A. Brun (1946, 117) y voit un ensemble de contraintes visant à obliger les gens à abandonner leur parler au profit du français :

‘“La seconde partie du XIXe siècle, le début du XXe, ont multiplié ces contraintes directes ou indirectes, avec l’instruction primaire obligatoire, le service militaire obligatoire, sans parler du suffrage universel avec ses agents, ses affiches et ses réunions électorales. La vie civique, comme la vie administrative, est funeste aux idiomes locaux”. ’

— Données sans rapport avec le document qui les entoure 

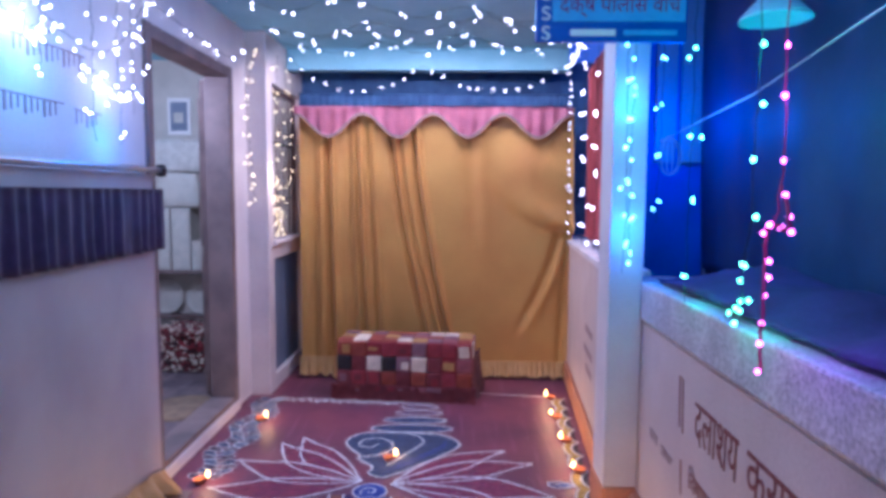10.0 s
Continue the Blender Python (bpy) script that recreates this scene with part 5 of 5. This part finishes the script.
dash(1.012, 0.650, 0.978, 0.622, 0.010, M_TEXT)
for y, z0, z1 in ((1.335, 0.785, 0.61), (1.305, 0.785, 0.60), (0.605, 0.53, 0.37), (1.0, 0.315, 0.20), (1.30, 0.505, 0.39), (0.425, 0.292, 0.116), (0.395, 0.286, 0.10)):
    dash(y, z0, y - 0.012, z1, 0.009, M_TEXT)
for y0, z, L in ((1.64, 0.475, 0.10), (1.50, 0.46, 0.13), (1.40, 0.275, 0.11), (1.25, 0.265, 0.19)):
    dash(y0, z + 0.017, y0 - L, z + 0.010, 0.005, M_GREYTEXT)
    for i in range(int(L / 0.019)):
        y = y0 - 0.008 - 0.019 * i
        dash(y, z + 0.015, y - 0.002, z - (0.018, 0.024, 0.012)[i % 3], (0.006, 0.009, 0.005)[i * 2 % 3], M_GREYTEXT)
upper = thing("wall_lettering", "faint dark lettering above the curtain rod", "lettering", (0, 0, 0))
for y0, z, L in ((1.10, 1.66, 0.38), (1.54, 1.65, 0.18), (1.22, 1.85, 0.40)):
    part("bar", boxes((WL + 0.0005, WL + 0.002, y0, y0 + L, z + 0.040, z + 0.046)), M_GREYTEXT, upper)
    for i in range(int(L / 0.032)):
        y = y0 + 0.010 + 0.032 * i
        part("bar", boxes((WL + 0.0005, WL + 0.002, y, y + (0.008, 0.012, 0.006)[i * 2 % 3], z - (0.010, 0.0, 0.016)[i % 3], z + 0.0395)), M_GREYTEXT, upper)
farw = thing("wall_lettering", "small faded lettering on the far low wall", "lettering", (0, 0, 0))
for z, L in ((0.60, 0.30), (0.48, 0.34), (0.38, 0.24)):
    part("bar", boxes((0, 0.0015, 0, L, 0, 0.04)), M_GREYTEXT, farw, m=Matrix.Translation((far_x(2.6) - 0.0025, 2.6, z)) @ pose(0, 0, 0, 0, 0, -4.3))

# ---- name board above the low wall ----
board = thing("sign_board", "blue enamel sign board with crimson and white lettering", "sign", (1.025, 1.56, 1.94))
part("plate", boxes((-0.144, 0.396, 0.0, 0.02, 0.0, 0.42), bevel=0.004), M_SIGN, board)
part("field", boxes((-0.085, 0.388, -0.004, -0.0005, 0.072, 0.41)), M_SIGNPALE, board, "pale blue field")
part("bar", boxes((-0.02, 0.14, -0.0045, -0.0005, 0.022, 0.044)), M_SIGNWHITE, board, "white bar")
part("bar", boxes((0.17, 0.36, -0.0045, -0.0005, 0.024, 0.042)), M_SIGNPALE, board, "pale bar")


def board_words(text, x, z, length, height, mat):
    part("word", lettering(text, length, height, mat), None, board, m=pose(x, -0.0055, z, 90, 0, 0))


board_words("दक्ष पोलीस वाच", -0.06, 0.170, 0.43, 0.085, M_SIGNRED)
for k in range(3):
    board_words("S", -0.123, 0.055 + 0.068 * k, 0.03, 0.048, M_SIGNWHITE)
for x in (-0.1, 0.35):
    part("hanger", tube([(x, 0.01, 0.42), (x, 0.01, TOP - 1.94)], 0.004), M_IRON, board)

# ---- beyond the low wall: dark yard, house, cables, cloth ----
house = thing("neighbour_house", "unlit house across the yard, tinted night blue", "house", (5.0, 4.0, -0.35))
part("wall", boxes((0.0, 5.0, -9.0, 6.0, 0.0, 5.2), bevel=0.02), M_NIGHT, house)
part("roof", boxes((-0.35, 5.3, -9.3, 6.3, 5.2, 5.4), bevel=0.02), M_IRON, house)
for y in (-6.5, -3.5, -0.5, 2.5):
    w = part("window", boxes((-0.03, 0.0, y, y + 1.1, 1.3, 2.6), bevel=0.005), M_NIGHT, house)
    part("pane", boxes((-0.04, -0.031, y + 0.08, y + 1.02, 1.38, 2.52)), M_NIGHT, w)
shed = thing("yard_wall", "blue-lit plaster wall just behind the pillar", "wall", (1.52, 2.36, -0.35))
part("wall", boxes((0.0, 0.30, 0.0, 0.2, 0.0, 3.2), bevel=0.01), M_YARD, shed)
part("shutter", boxes((0.04, 0.14, -0.03, -0.001, 1.9, 2.75), bevel=0.005), M_BLUEPANEL, shed, "blue shutter")
part("shutter", boxes((0.16, 0.27, -0.03, -0.001, 1.9, 2.75), bevel=0.005), M_BLUEPANEL, shed, "blue shutter")
tarp = thing("tarpaulin", "dark blue tarpaulin hung behind the low wall", "tarpaulin", (0, 0, 0))
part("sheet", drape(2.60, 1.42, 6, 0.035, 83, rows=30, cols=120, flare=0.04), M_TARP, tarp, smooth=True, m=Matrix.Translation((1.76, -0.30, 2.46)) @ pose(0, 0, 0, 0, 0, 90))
part("rope", tube([(1.76, -0.34, 2.46), (1.76, 2.32, 2.46)], 0.006), M_STEEL, tarp)
for y in (-0.33, 2.31):
    part("post", tube([(1.84, y, -0.35), (1.84, y, 2.50)], 0.02, sides=8), M_IRON, tarp)
awn = thing("lamp_shade", "pale enamel yard lamp shade hanging from the eaves", "lamp", (1.53, 1.14, 1.905))
# the teal of this pale shade is coloured light too, taken from the ceiling
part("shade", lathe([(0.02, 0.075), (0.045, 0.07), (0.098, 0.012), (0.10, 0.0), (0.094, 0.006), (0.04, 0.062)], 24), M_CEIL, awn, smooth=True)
part("cord", tube([(0.0, 0.0, 0.07), (0.0, 0.0, TOP - 1.905), (-0.12, 0.0, TOP - 1.90)], 0.005), M_IRON, awn)
wire = thing("overhead_cable", "pale cable stretched from the pillar along the yard", "cable", (0, 0, 0))
part("strand", tube([(1.45, 1.90, 1.618), (1.50, 1.20, 1.70), (1.55, 0.683, 1.817), (1.62, 0.0, 2.02), (1.66, -0.36, 2.12)], 0.0024, sides=5), M_STEEL, wire)
cage = thing("wire_cage", "small wire ornament hanging from the cable", "ornament", (1.457, 1.80, 1.547))
for k in range(6):
    a = math.pi * k / 6
    part("hoop", tube([(0.045 * math.cos(a) * math.sin(u), 0.045 * math.sin(a) * math.sin(u), 0.075 * math.cos(u)) for u in (2 * math.pi * i / 16 for i in range(17))], 0.0018, sides=4), M_STEEL, cage)
part("hook", tube([(0, 0, 0.075), (0, 0, 0.086)], 0.002, sides=4), M_STEEL, cage)
heap = thing("purple_cloth", "dark purple net cloth heaped behind the coping", "cloth", (WR + 0.30, 0.9, 1.044))
bm = bmesh.new()
g = []
for i in range(41):
    row = []
    for j in range(15):
        u, v = i / 40, j / 14
        hgt = (0.02 + 0.16 * math.sin(math.pi * v) * (0.45 + 0.55 * noise.noise(Vector((u * 5.0, v * 1.4, 4.2))) + 0.3 * math.sin(u * 7 + 1)) * math.sin(math.pi * min(1, u * 1.05)) ** 0.5)
        row.append(bm.verts.new((-0.268 + 0.68 * v + 0.02 * noise.noise(Vector((u * 9, v * 3, 7))), -1.05 + 1.9 * u, max(0.003, hgt) + 0.012 * noise.noise(Vector((u * 30, v * 9, 1))))))
    g.append(row)
for i in range(40):
    for j in range(14):
        bm.faces.new((g[i][j], g[i][j + 1], g[i + 1][j + 1], g[i + 1][j]))
bmesh.ops.solidify(bm, geom=list(bm.faces), thickness=0.004)
part("sheet", bm, M_PURPLECLOTH, heap, smooth=True)
ledge = thing("yard_ledge", "low dark ledge behind the coping", "ledge", (WR + 0.14, -0.1, -0.35))
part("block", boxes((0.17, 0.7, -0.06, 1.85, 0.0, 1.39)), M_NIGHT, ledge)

# ---- by the open leaf: hanging brown cloth and brass pot ----
cloth = thing("brown_cloth", "brown cloth hanging beside the open door leaf", "cloth", (0, 0, 0))
part("sheet", drape(0.55, 1.75, 4, 0.05, 71, rows=16, cols=70, flare=-0.02), M_BROWNCLOTH, cloth, smooth=True, m=Matrix.Translation((0.965, -1.215, 1.75)) @ pose(0, 0, 0, 0, 0, -66))
rail = part("nail_rail", tube([(0.985, -1.22, 1.752), (1.21, -1.78, 1.752)], 0.008), M_IRON, cloth)
part("stand", tube([(1.21, -1.78, 1.75), (1.21, -1.78, -0.05)], 0.012), M_IRON, cloth)
pot = thing("brass_pot", "round brass water pot on the floor by the door", "pot", (1.06, -1.46, -0.05))
part("body", lathe([(0, 0.0), (0.06, 0.0), (0.105, 0.04), (0.12, 0.09), (0.10, 0.14), (0.06, 0.165), (0.075, 0.19), (0.085, 0.195), (0.07, 0.188), (0.05, 0.165), (0.0, 0.16)], 28), M_BRASS, pot, smooth=True)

Mais il faut bien dire qu’une grande partie des locuteurs a abandonné d’elle-même sa langue pour parler uniquement français.

Notes
169.

Il a même essayé de faire apprendre le français aux Indiens du Québec (HLF 5, 107-110).

170.

Ainsi, c’est à la fin du XVIIIe s. que Brunot situe le passage du patois à l’ « argot canut » à Lyon (HLF 7, 21). Ce que Brunot et Dauzat (1933, 134 ; 1935, 188) appellent le canut est en fait le français régional de Lyon. Le premier document lexicographique sur le français parlé à Lyon, daté de 1750, amène à reconsidérer la date avancée par Dauzat (1933, 134) pour la disparition du patois de Lyon, qui se situerait au début du XVIIIe s. En effet, le relevé de mots lyonnais établi par Du Pineau vers 1750 contient beaucoup de termes dialectaux, ce qui permet de dire qu’au milieu du XVIIIe s. le peuple lyonnais parlait encore couramment patois, bien qu’il connaisse également le français (Vurpas 1991, 8).

171.

Le mouvement en faveur du français est antérieur en Suisse, où paraît à Genêve en 1691 l’ Essai de remarques particulières sur la langue françoise pour la ville de Genève, de François Poulain de La Barre. Un autre préservatif qui préfigure la chasse aux gasconismes paraît en Allemagne en 1761 : c’est un ouvrage de Prémontval écrit à destination des réformés exilés, intitulé Préservatif contre la corruption de la langue françoise en France et dans les pays où elle est le plus en usage, tels que l'Allemagne, la Suisse et la Hollande (d’après HLF 7, 325).

172.

“Le XIXe siècle a été décisif” (Dauzat 1930, 548).

173.

“Le bon état et le développement des moyens de communication favorisent aussi la pénétration d’une langue de civilisation.” (Dauzat 1946a, 108).